Imagem do dia 21 mostra vítimas do fentanil exibidos em telão da Times Square, em Nova York, durante evento de prevenção às drogas. Droga traficada através do México é a principal causa de mortes entre pessoas de até 50 anos nos EUA Foto: Diane Bondareff/AP

Em 2023, três das cinco cidades mais violentas do México estavam no centro das disputas entre o Cartel de Sinaloa e outros cartéis, embora o fluxo de drogas para o território americano tenha continuado em escala cada vez maior. No mesmo ano, o fentanil matou mais de 112 mil pessoas nos EUA e foi a maior causa de morte entre pessoas de até 50 anos.
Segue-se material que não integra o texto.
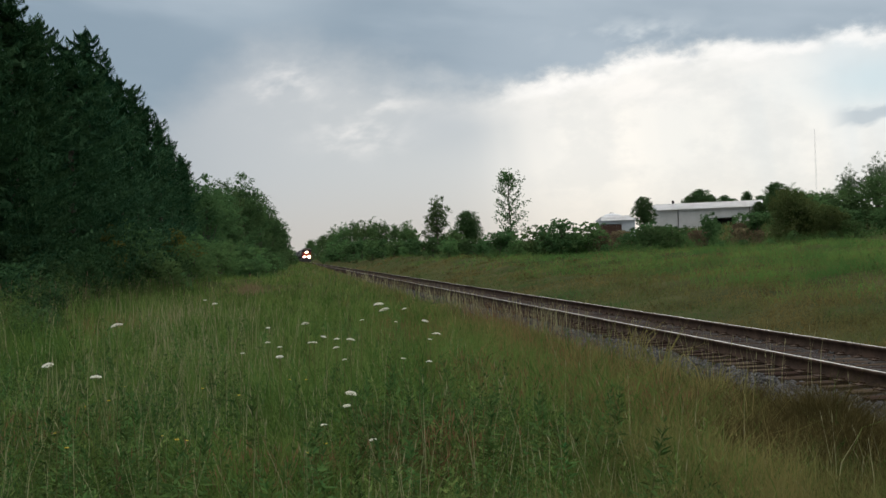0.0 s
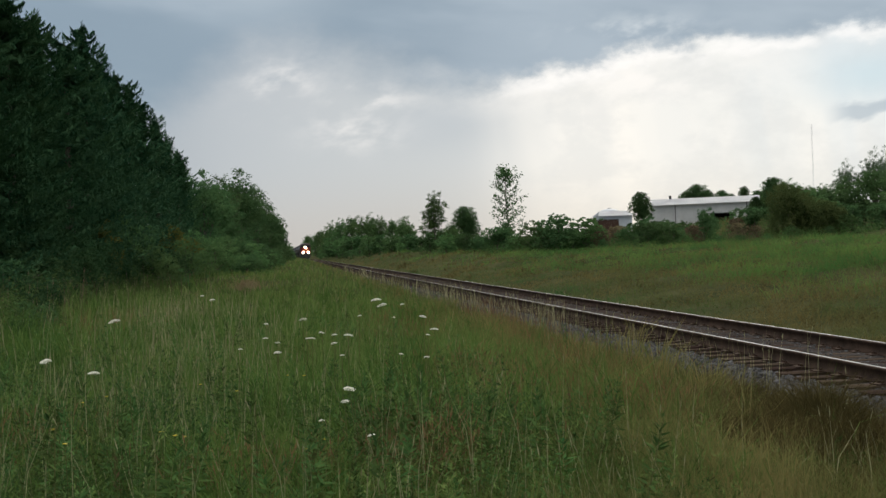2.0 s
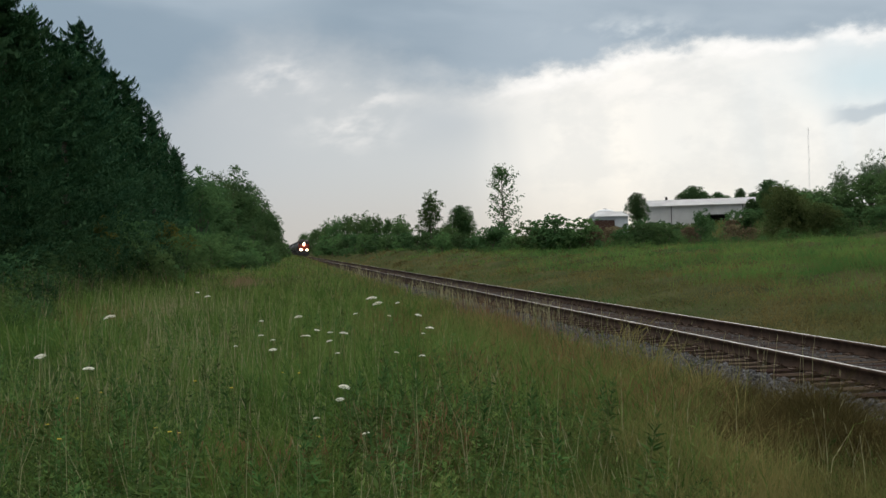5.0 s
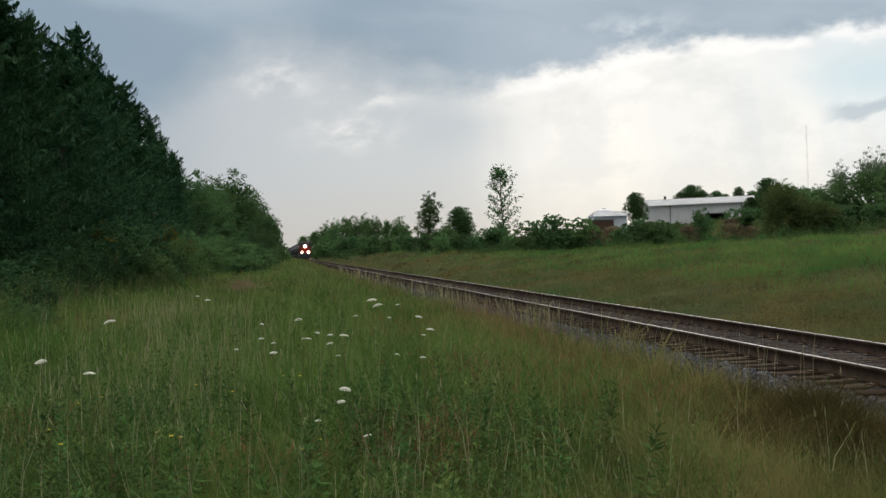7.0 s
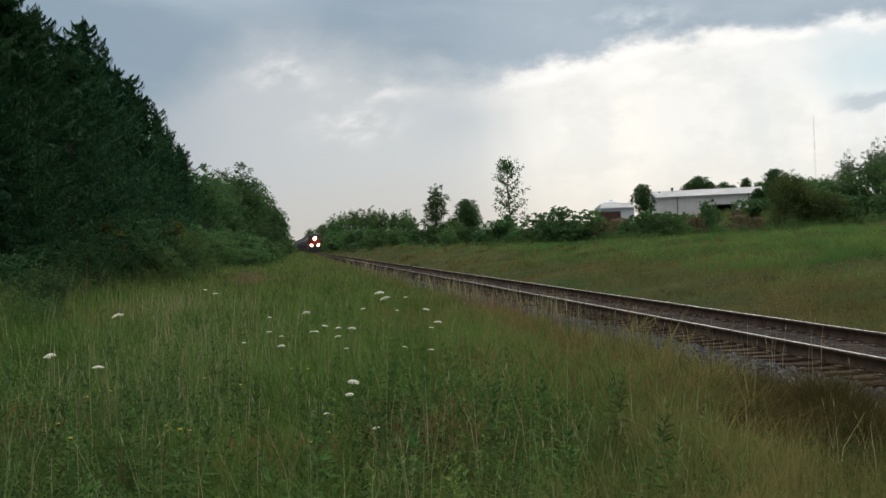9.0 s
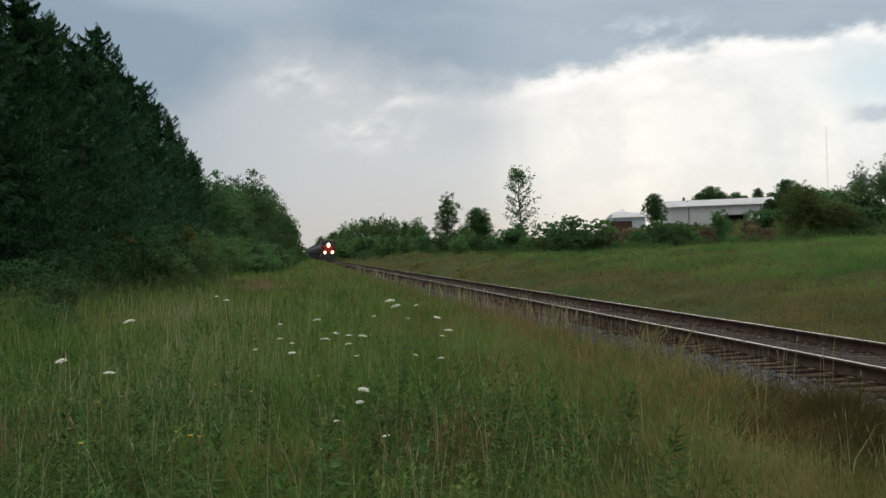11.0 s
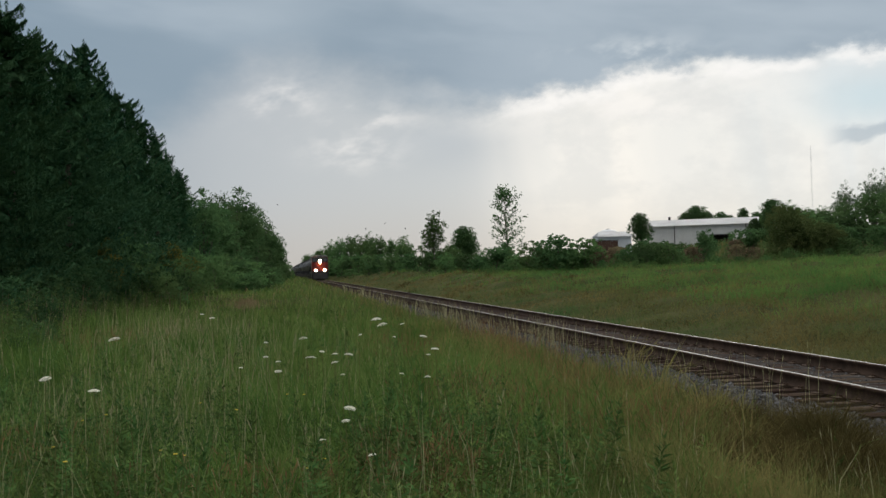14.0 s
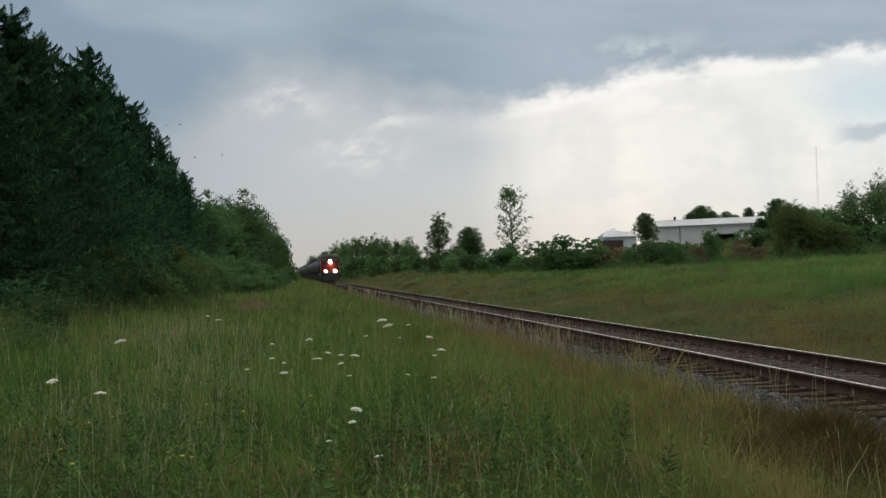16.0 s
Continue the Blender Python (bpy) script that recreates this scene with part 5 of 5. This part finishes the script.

“É pouco provável que os surtos violentos afetem os fluxos de drogas, uma vez que muitas das estruturas básicas do cartel permanecerão intactas”, disse Muggah. “A principal razão para isto é que as estruturas e redes de cartéis estão profundamente enraizadas”.

A iminência de mais violência no México após a prisão de El Mayo levou López Obrador a enviar uma tropa de 200 militares para o noroeste do país e a pedir publicamente que os cartéis evitassem um derramamento de sangue. O governador Rubén Moya reiterou o pedido na segunda-feira.

Os assassinatos dos últimos dias, no entanto, mostram os fatos em outra direção. Embora os domínios do Cartel de Sinaloa estejam em ameaça, o narcotráfico continua em operação. “Apesar das guerras violentas dentro e entre os cartéis, todos estão unificados no envio e oferta de drogas para os EUA”, concluiu Muggah.